Write out each boundary you’d like to set. Be as specific as possible.
Under each boundary, list a reason for taking that action. Be sure to include the benefit the boundary offers to you as well as to anyone you love. This will serve as your motivation for respecting each boundary down the road.
Make a plan for communicating your boundaries. Read over your boundaries and make a quick to-do list for anyone who will be affected by them and actually needs to be made aware of the boundary beforehand. Consider also informing a trusted friend, family member or therapist about all of your boundaries as a way of establishing accountability and requesting encouragement.
Set a regular time to check in with yourself. We all slip up when we first begin to set boundaries, so why not schedule a regular time to ask yourself: How am I doing? You can give yourself a pat on the back in areas where you’ve done well and reevaluate areas where you’ve struggled. Perhaps you’ll need more time to adjust and stick to the boundary as planned. Occasionally, you might need to rework your boundary to serve you and your goals better.
Do this, and you’ll set some boundaries for addiction recovery that actually work. That’s awesome!
Still, maybe you’d like to work through this exercise together? Let’s do it.
Setting Boundaries in Addiction Recovery: Let’s Practice!
Let’s assume you’re a people pleaser like me. Maybe you’ve got a relative who loves you so much and really wants to help. She’s always available when you call—and sometimes shows up when you don’t. But, if you’re being honest, her frequent visits tend to bring on a bit of anxiety. And when you’re anxious, well, your substance of choice starts calling your name.
Time to practice setting boundaries in addiction recovery!
First: Review your notes.
You value family; you plan never to drink alcohol again, you want this dear relative to remain in your life, you tend to drop your boundaries if they might hurt someone’s feelings and you’d definitely need to work on being comfortable with conflict.
Second: Write out the boundary.
Notes in hand, you decide that you’d prefer no more unsolicited visits from your well-meaning relative. You write: Aunt Rachel is welcome to call me anytime, but I’d prefer she only come over after first calling to confirm that it’s okay with me. If I’m not up for a visit, I’ll say no and offer another option for when we might see each other.
Third: State your reasons.
Rachel has been such a gift during my time in recovery. But her frequent unannounced visits tend to bring on anxiety. It is better for me to be prepared to see her. And since I already have a spouse who checks in on me and a dear friend and therapist who are available when I need them, I know that reducing my visits from Aunt Rachel will not deter my sobriety but rather help it.

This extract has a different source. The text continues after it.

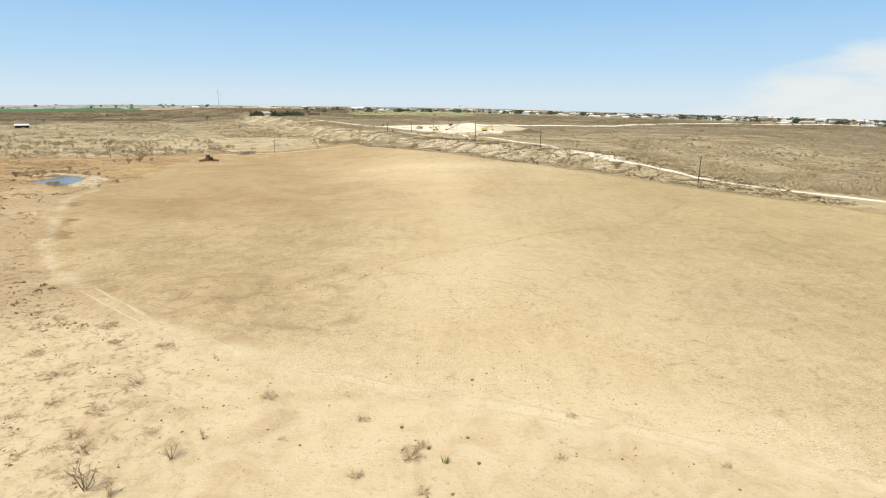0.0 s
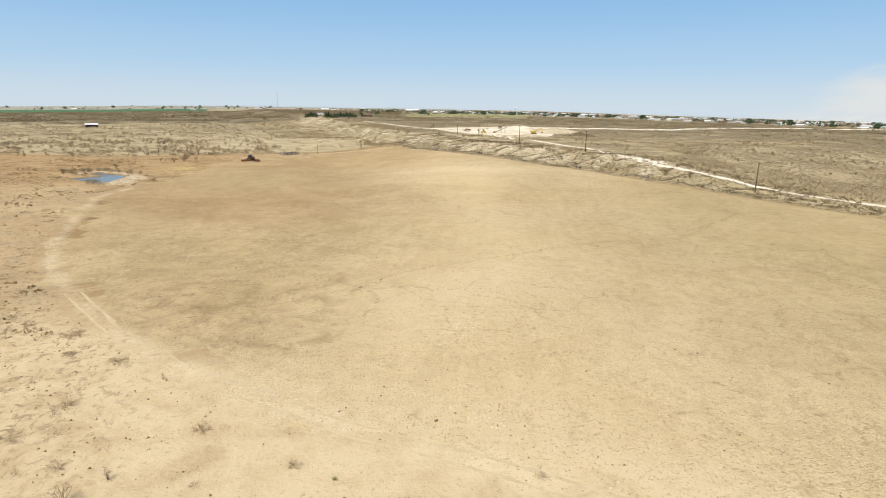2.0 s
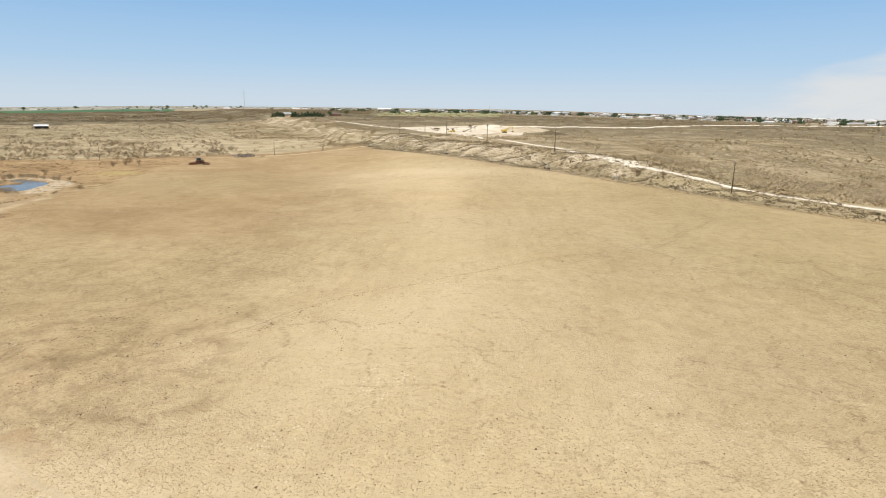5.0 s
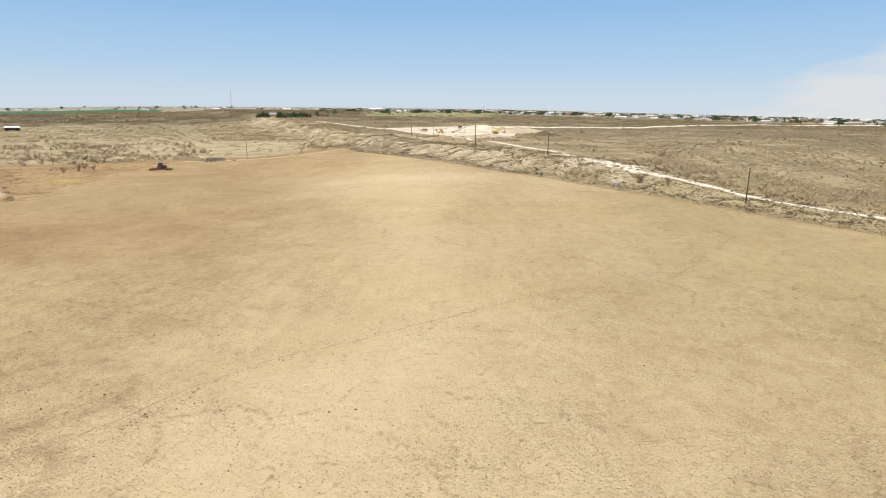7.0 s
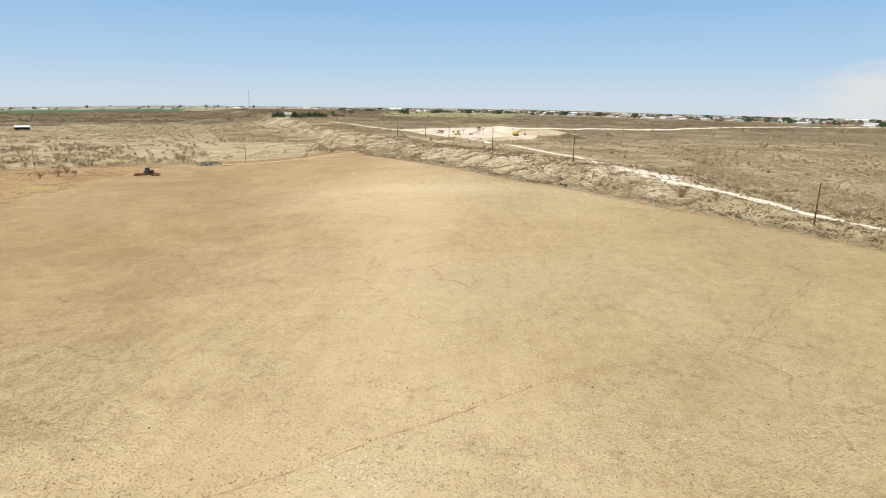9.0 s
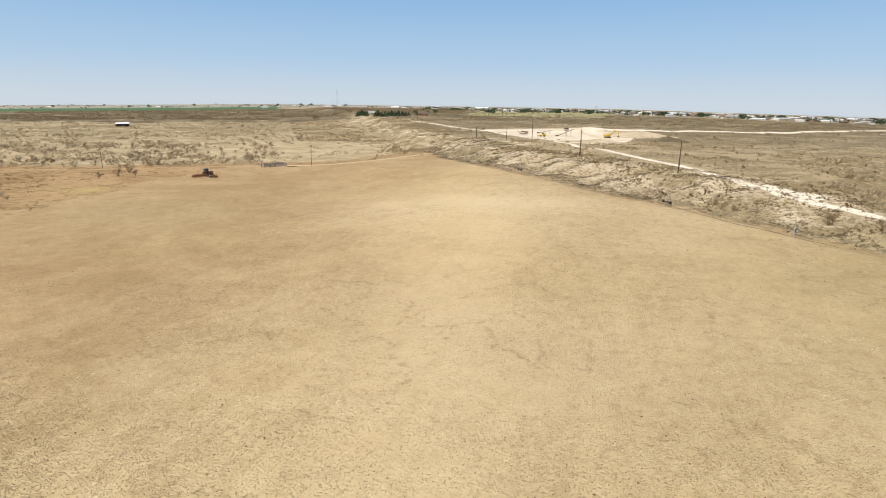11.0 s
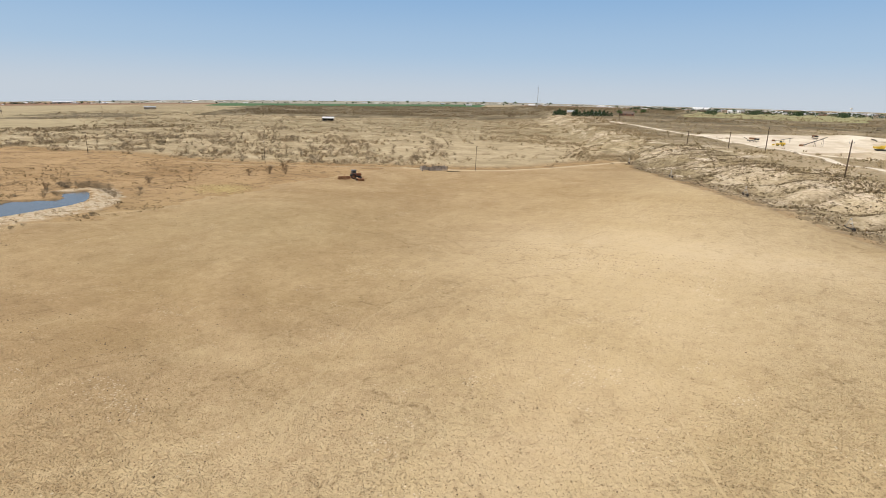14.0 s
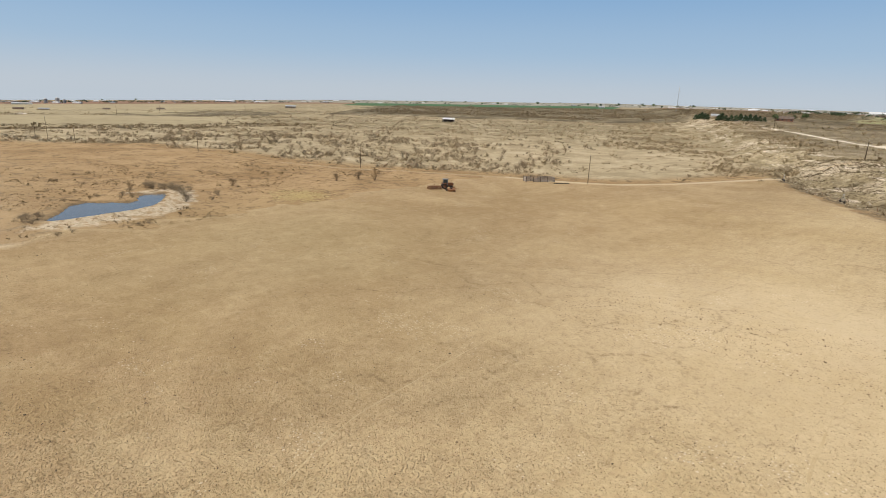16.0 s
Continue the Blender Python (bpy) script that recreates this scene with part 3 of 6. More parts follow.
    c = blend(n, l, maths(n, l, "MULTIPLY", maths(n, l, "MULTIPLY", ramp(n, l, fine, 0.46, 0.30), rough_here), 0.3), c, (0.66, 0.51, 0.315))
    tread = noise_node(n, l, pos, 0.42, 7, 0.78, 0.5)
    c = blend(n, l, maths(n, l, "MULTIPLY", maths(n, l, "MULTIPLY", ramp(n, l, tread, 0.50, 0.60), field), maths(n, l, "MULTIPLY", tufty, 0.26)), c, (0.33, 0.215, 0.105))
    c = blend(n, l, maths(n, l, "MULTIPLY", maths(n, l, "MULTIPLY", ramp(n, l, tread, 0.47, 0.38), field), 0.18), c, (0.67, 0.52, 0.31))
    # dung-dark ground, broken by the grain of the soil
    c = blend(n, l, maths(n, l, "MULTIPLY", maths(n, l, "MULTIPLY", dung, ramp(n, l, maths(n, l, "ADD", mid, maths(n, l, "MULTIPLY", small, 0.5)), 0.58, 0.9)), 0.6), c, (0.31, 0.215, 0.11))
    # cropped tufts and clods by cell, small shadows painted in; bleached ones in drifts
    sway = n.new("ShaderNodeVectorMath")
    sway.operation = "MULTIPLY_ADD"
    sv = n.new("ShaderNodeTexNoise")
    sv.inputs["Scale"].default_value, sv.inputs["Detail"].default_value = 2.6, 3
    l.new(pos, sv.inputs["Vector"])
    l.new(sv.outputs["Color"], sway.inputs[0])
    sway.inputs[1].default_value = (0.22, 0.22, 0)
    l.new(pos, sway.inputs[2])

    def cells(scale, share, near, far):
        """Scattered spots: the cells whose own number is below share, out to a radius in cell widths."""
        v = n.new("ShaderNodeTexVoronoi")
        v.voronoi_dimensions = "2D"
        v.inputs["Scale"].default_value = scale
        l.new(sway.outputs[0], v.inputs["Vector"])
        one_each = n.new("ShaderNodeSeparateColor")
        l.new(v.outputs["Color"], one_each.inputs[0])
        chosen = maths(n, l, "LESS_THAN", one_each.outputs[0], share)
        size = maths(n, l, "ADD", 0.55, maths(n, l, "MULTIPLY", one_each.outputs[1], 0.6))
        return maths(n, l, "MULTIPLY", chosen, ramp(n, l, maths(n, l, "DIVIDE", v.outputs["Distance"], size), far, near)), one_each.outputs[2]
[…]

Fourth: Communicate your boundaries.
Reach out to your Aunt and say, “Aunt Rachel, you have been such a gift to me during this time. I so appreciate all of your love and concern. It means the world to me! As I’m working to move forward in my recovery, I have new goals I’m striving toward, and my days may look a bit different. Because of this, I’m asking that you call before popping over in the future. And before you worry, know that Mark and Suzie and my therapist are regularly checking in on me—so you don’t need to worry!”
Share this new boundary with your spouse and ask for his help in enforcing it if your Aunt shows up without calling.
Fifth: Check in on your progress in setting boundaries in addiction recovery.
Depending on how often you usually receive unwarranted visits from your Aunt, schedule a time to check in and ask: How am I doing? If you’re doing well, celebrate! If you’re struggling, consider how you might hold firm to this boundary in the future. Ask for help if you need it!